5) Quais novas ideias, atitudes, procedimentos e estruturas os indivíduos e as organizações podem gerar como resultado de suas experiências durante a pandemia?

6) Avalie como essa experiência pode ter servido para conectar o indivíduo ou organização à sociedade.

7) Ao lidar com o sentimento de perda e luto da pandemia e de outros tempos de crise, é possível observar o que está faltando. Os líderes estão cuidando suficientemente das pessoas? Existem motivos para ser otimista?

"Não é o trauma que causa o crescimento, mas como os indivíduos e as organizações o interpretam e respondem a ele. Compartilhar as lições aprendidas pode resultar na percepção de que colegas e organizações semelhantes podem contar uns com os outros para superar obstáculos", escrevem os autores.

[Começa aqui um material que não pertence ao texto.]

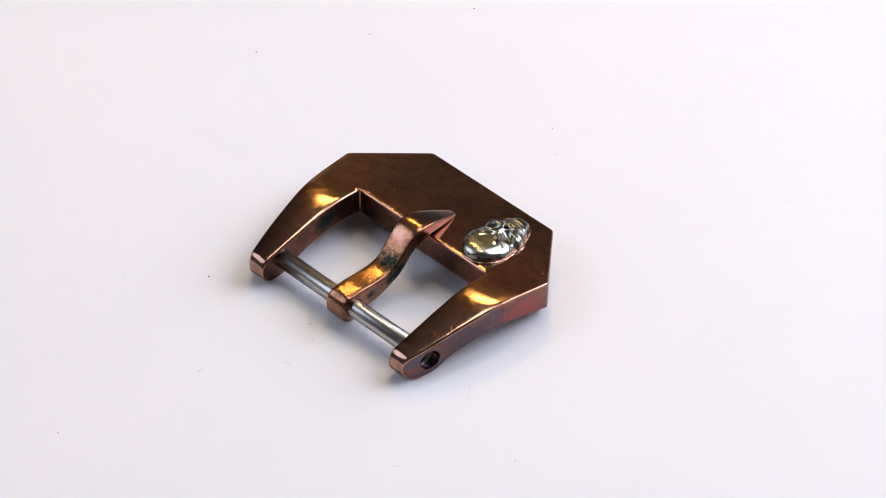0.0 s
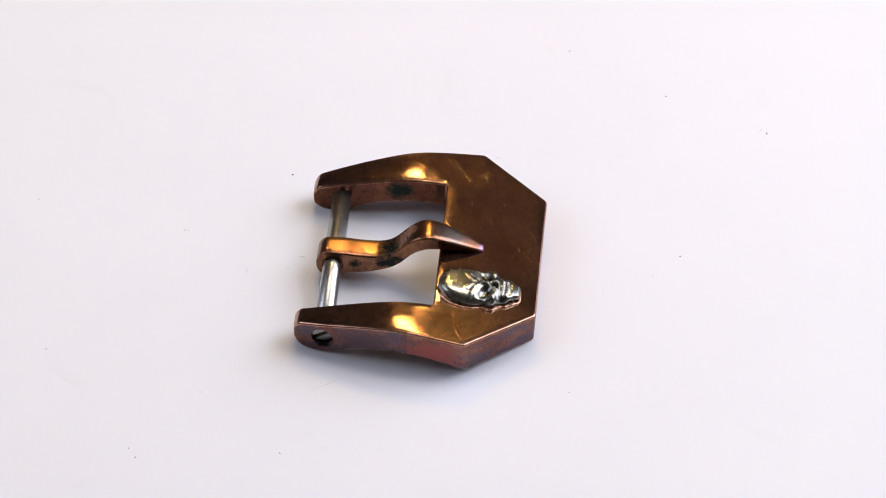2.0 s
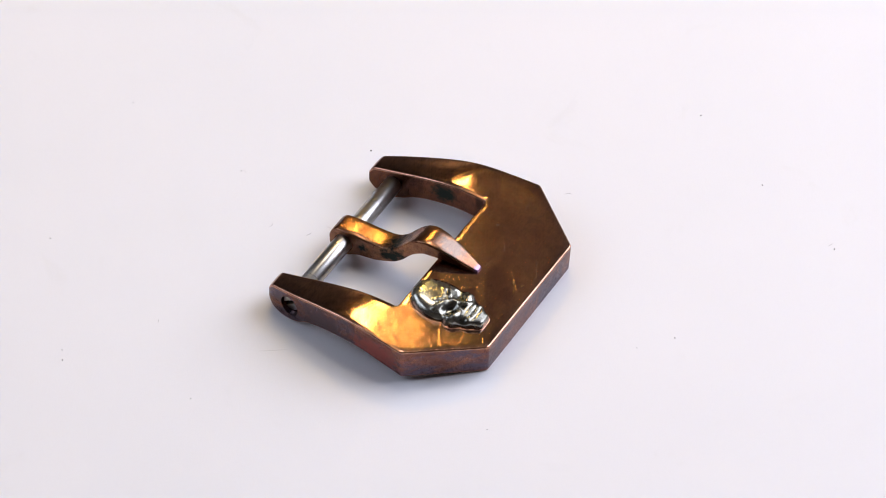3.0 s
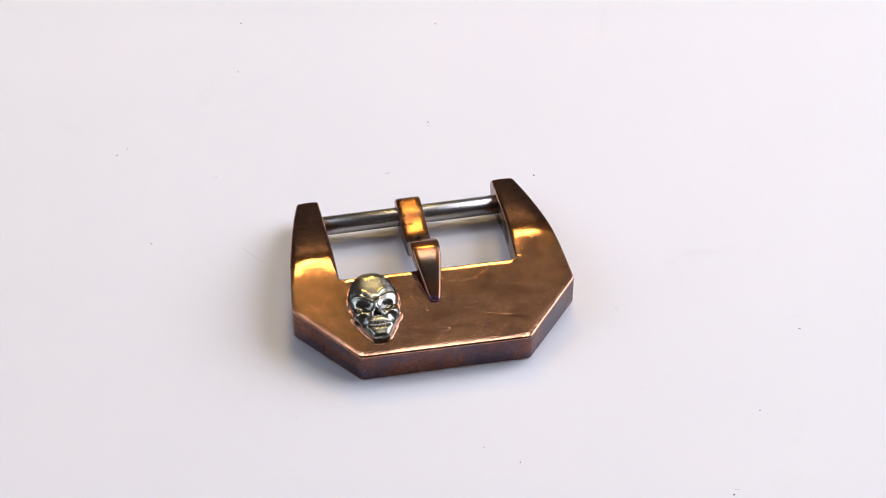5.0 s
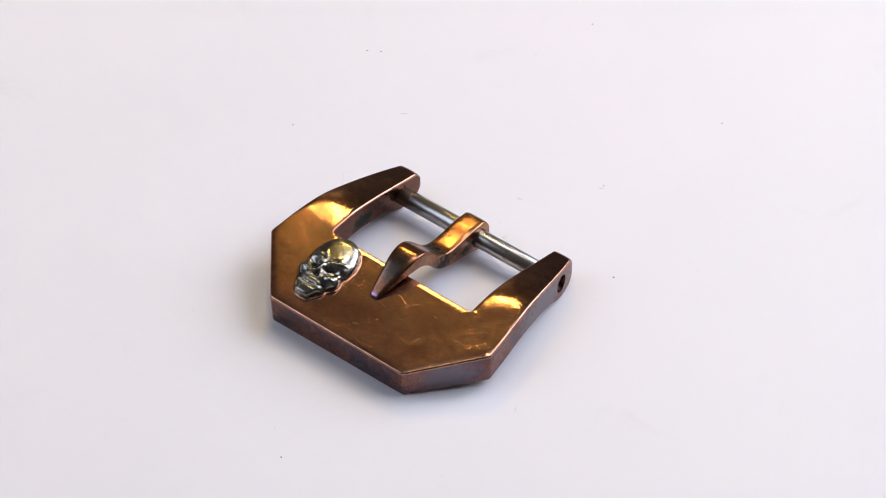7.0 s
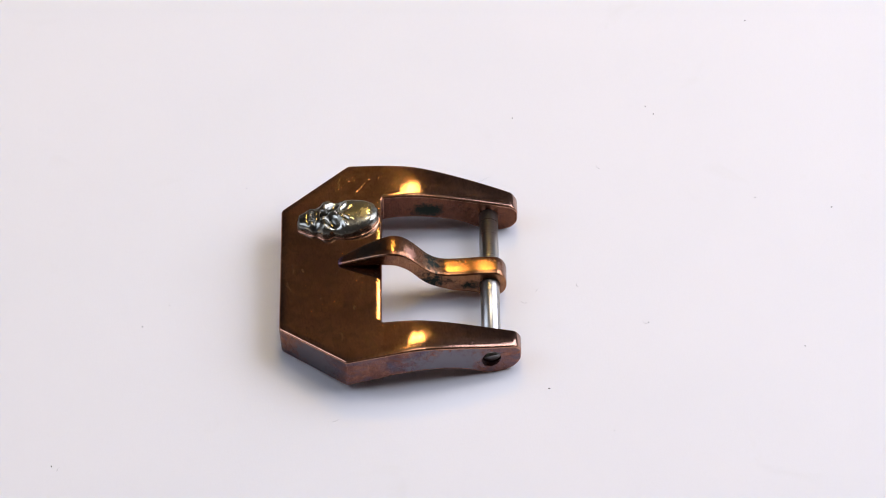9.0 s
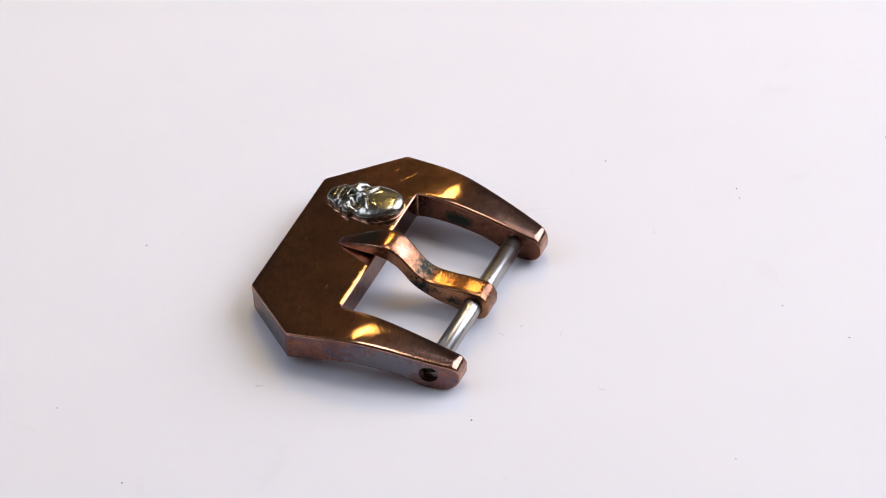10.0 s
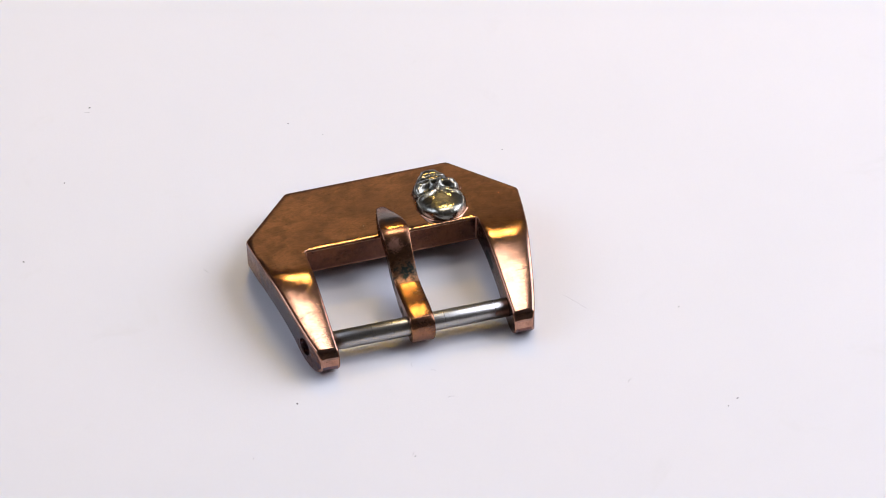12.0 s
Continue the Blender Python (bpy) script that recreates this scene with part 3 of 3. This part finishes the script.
def build_skull(parent):
    bm = bmesh.new()
    rows = []
    vs = [0.0005, 0.004, 0.01, 0.02, 0.032, 0.05, 0.07] + [0.09 + 0.9 * i / 96 for i in range(96)] + [0.985, 0.991, 0.995, 0.998, 0.9995]
    us = [math.sin(math.pi / 2 * (2 * i / 64 - 1)) for i in range(65)]
    for v in vs:
        w = skull_half_width(v)
        row = []
        for u in us:
            x, y = u * w, SKULL_Y0 + v * SKULL_LEN
            edge = (1 - abs(u) ** 5) ** 0.5 * (1 - max(0, 1 - v / 0.20) ** 2.6) ** 0.5 * (1 - max(0, (v - 0.93) / 0.07) ** 4) ** 0.5
            h = skull_height(x / 3.5, v) * (0.22 + 0.78 * edge)
            row.append(bm.verts.new(Vector((SKULL_X + x, y, plate_top(y, SKULL_X) + h)) * MM))
        base = [bm.verts.new(Vector((SKULL_X + s * w * 1.03, SKULL_Y0 + v * SKULL_LEN, plate_top(SKULL_Y0 + v * SKULL_LEN, SKULL_X) - 0.25)) * MM) for s in (-1, 1)]
        rows.append([base[0]] + row + [base[1]])
    for a, b in zip(rows, rows[1:]):
        for i in range(len(a) - 1):
            bm.faces.new((a[i], a[i + 1], b[i + 1], b[i]))
        bm.faces.new((a[-1], a[0], b[0], b[-1]))
    bm.faces.new(rows[0])
    bm.faces.new(rows[-1])
    part("relief_ornament", bm, silver, parent, "small oxidised silver skull-shaped relief on the plate, its hollows coloured dark for shade")


def build_seam(parent):
    """The low, uneven bead of solder round the ornament's foot."""
    rng = random.Random(12)
    path = []
    for s in (1, -1):
        vs = [0.01 + 0.98 * i / 47 for i in range(48)]
        for v in vs if s > 0 else reversed(vs):
            path.append(Vector((SKULL_X + s * (skull_half_width(v) * 1.03 + 0.02), SKULL_Y0 + v * SKULL_LEN)))
    bm = bmesh.new()
    rings = []
    count = len(path)
    for k, p in enumerate(path):
        along = (path[(k + 1) % count] - path[k - 1]).normalized()
        out = Vector((along.y, -along.x))
        wide = 0.16 + 0.12 * (0.5 + 0.5 * math.sin(k * 0.9)) * rng.uniform(0.4, 1.3)
        tall = 0.5 * wide
        ring = []
        for a in range(6):
            turn = math.pi * a / 5
            q = p + out * wide * math.cos(turn)
            ring.append(bm.verts.new(Vector((q.x, q.y, plate_top(q.y, q.x) - 0.02 + tall * math.sin(turn))) * MM))
        rings.append(ring)
    for k in range(count):
        a, b = rings[k], rings[(k + 1) % count]
        for i in range(5):
            bm.faces.new((a[i], b[i], b[i + 1], a[i + 1]))
    bmesh.ops.recalc_face_normals(bm, faces=bm.faces)
    part("solder_seam", bm, edge_bronze, parent, "thin uneven solder bead round the ornament")


def build_buckle():
    root = new("watch_buckle")
    tagged(root, "bronze watch strap buckle with silver ornament lying on paper", "buckle")
    build_frame(root)
    build_bar(root)
    build_tongue(root)
    build_skull(root)
    build_seam(root)
    hair("lint", (-2.6, 7.3, 0), 2.3, 70, 0.18, 0.019, lint_pale, root, plate_top)
    hair("lint", (-9.0, 8.8, 0), 1.7, 125, -0.28, 0.018, lint_pale, root, plate_top)
    hair("lint", (-4.9, 9.4, 0), 0.9, 30, 0.30, 0.017, lint_pale, root, plate_top)
    return root


build_room()
turntable = build_turntable()
buckle = build_buckle()


# ---- what moves: the turntable turns evenly and carries the buckle ----
def motions():
    spin = [(0.25 * i, 314.5 - 24.98 * 0.25 * i) for i in range(49)]
    walk(turntable, [(t, pose(0, 0, 0, 0, 0, a)) for t, a in spin])
    off = -1.64 * MM
    walk(buckle, [(t, pose(off * math.cos(radians(a)), off * math.sin(radians(a)), 0, 0, 0, a)) for t, a in spin])


motions()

"O crescimento pós-traumático não minimiza a seriedade e a gravidade do que aconteceu, mas pode emergir da adversidade após o importante processo de luto", afirmam.

Pensar duas vezes

Evitar a esgotamento físico e mental dos profissionais de saúde não é responsabilidade apenas de seus empregadores. Quem tem um pingo de inteligência e alguma empatia é capaz de contribuir hoje mesmo para evitar a exaustão das equipes.

Basta pensar duas vezes antes de agendar encontros e abrir espaço para descuidos. Se não for por inteligência e empatia, que seja por egoísmo. Sossegue em casa para poupar os profissionais de saúde que podem salvar sua pele, caso precise deles.